I was wrong — way wrong. As I learned last autumn, Psycho is a truly terrifying film. Watching it in the darkened basement viewing room of my college, I frequently found myself looking over my shoulder, making sure no one was coming for me.

Unlike most modern horror flicks, Psycho is deftly built on suspense and an embracing of the unknown. The creepiness of the movie is not in masturbatory gore, but in waiting for an act of violence you just know is coming. And when it  comes it is fast, brutal, unrelenting, and unfocused — just as I imagine being stabbed to death would be.

Additionally, I also find Bernard Hermann’s score to be an integral part of Psycho. Lifting a paragraph from a presentation I gave, I like to make the argument that Psycho’s music represents the dueling components of Norman Bateman’s unstable conscious:

Another choice of the director that facilitates Psycho’s examination of conflicting mental subdivisions is the use of Bernard Herrman’s score. As evidenced in opening credits, Herrman’s score simultaneously makes use of beautiful, sweeping melodies and hauntingly harsh, accented, staccato notes. The two distinct musical accompaniments form Psycho’s theme as a whole, just as the conscious and unconscious are two parts of the same mind.
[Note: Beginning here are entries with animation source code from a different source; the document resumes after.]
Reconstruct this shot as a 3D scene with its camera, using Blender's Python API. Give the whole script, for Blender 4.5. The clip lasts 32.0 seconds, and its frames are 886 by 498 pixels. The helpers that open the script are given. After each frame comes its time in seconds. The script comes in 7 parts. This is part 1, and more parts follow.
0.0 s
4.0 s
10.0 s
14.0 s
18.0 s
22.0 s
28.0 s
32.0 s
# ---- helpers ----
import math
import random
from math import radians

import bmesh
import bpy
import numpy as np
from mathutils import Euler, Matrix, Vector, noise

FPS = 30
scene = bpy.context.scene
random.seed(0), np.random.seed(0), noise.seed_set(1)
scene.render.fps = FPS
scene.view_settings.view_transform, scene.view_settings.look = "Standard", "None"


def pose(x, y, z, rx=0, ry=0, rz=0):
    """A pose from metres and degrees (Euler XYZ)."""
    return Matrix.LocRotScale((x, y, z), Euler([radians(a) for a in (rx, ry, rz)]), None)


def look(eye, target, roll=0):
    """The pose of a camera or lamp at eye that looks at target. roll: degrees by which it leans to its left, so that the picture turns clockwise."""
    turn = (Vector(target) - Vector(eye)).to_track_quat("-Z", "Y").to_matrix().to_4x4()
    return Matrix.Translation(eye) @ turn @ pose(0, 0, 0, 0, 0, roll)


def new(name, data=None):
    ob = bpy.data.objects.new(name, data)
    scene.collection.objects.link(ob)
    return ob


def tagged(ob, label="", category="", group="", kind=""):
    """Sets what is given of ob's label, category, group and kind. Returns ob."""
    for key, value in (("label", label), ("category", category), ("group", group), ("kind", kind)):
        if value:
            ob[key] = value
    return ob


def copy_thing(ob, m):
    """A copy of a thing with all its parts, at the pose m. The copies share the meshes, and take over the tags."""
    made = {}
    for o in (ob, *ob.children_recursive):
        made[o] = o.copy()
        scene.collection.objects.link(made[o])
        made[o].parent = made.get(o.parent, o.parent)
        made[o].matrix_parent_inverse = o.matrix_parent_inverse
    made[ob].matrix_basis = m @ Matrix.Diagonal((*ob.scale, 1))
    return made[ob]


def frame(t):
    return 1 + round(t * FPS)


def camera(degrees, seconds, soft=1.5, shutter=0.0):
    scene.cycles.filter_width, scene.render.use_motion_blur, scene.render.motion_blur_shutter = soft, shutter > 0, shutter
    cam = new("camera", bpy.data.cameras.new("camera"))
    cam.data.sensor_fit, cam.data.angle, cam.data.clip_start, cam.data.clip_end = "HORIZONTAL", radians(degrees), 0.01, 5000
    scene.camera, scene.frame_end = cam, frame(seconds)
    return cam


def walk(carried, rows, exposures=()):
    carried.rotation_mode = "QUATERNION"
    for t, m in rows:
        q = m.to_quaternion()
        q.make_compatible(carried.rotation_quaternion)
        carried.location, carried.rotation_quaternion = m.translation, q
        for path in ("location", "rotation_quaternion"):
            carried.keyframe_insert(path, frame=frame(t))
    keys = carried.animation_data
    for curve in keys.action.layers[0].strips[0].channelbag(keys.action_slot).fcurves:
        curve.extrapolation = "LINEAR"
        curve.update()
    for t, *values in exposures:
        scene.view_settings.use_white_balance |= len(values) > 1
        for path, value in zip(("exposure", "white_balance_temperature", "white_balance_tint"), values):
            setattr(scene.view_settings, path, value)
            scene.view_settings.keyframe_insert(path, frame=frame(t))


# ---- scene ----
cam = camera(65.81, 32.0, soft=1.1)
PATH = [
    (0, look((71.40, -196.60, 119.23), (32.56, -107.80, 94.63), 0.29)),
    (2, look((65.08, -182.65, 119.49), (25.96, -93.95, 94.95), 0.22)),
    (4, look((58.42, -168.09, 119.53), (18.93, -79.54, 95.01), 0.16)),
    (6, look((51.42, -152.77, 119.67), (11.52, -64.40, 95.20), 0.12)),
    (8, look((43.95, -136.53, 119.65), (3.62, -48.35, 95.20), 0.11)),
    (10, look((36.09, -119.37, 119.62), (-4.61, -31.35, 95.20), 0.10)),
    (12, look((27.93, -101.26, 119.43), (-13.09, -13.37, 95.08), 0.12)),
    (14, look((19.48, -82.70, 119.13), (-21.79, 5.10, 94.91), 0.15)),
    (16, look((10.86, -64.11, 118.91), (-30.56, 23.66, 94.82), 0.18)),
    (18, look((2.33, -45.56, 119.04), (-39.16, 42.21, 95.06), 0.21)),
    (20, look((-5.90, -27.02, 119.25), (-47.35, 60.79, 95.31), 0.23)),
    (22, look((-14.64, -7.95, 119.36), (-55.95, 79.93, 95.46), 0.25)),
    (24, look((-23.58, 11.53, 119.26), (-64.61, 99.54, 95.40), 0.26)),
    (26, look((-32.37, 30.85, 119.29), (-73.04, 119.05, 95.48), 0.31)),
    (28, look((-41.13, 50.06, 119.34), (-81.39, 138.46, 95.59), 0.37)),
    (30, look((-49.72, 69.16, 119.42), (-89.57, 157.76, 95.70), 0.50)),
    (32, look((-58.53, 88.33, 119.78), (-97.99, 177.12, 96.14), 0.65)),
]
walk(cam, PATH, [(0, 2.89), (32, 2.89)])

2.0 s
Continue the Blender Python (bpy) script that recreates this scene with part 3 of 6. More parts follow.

With this in mind, it seems reasonable to suggest that a lack of melody from the film’s score signifies the absence of the conscious, and therefore an ascendancy of the unconscious. In essence, it is no coincidence that short, dissonant quarter notes with no melody complement the instances in which the conscious is most obviously overwhelmed by the unconscious.

Psycho is a rad movie. And even if you know the truth about Mrs. Bates or have seen the shower scene, you should check it out.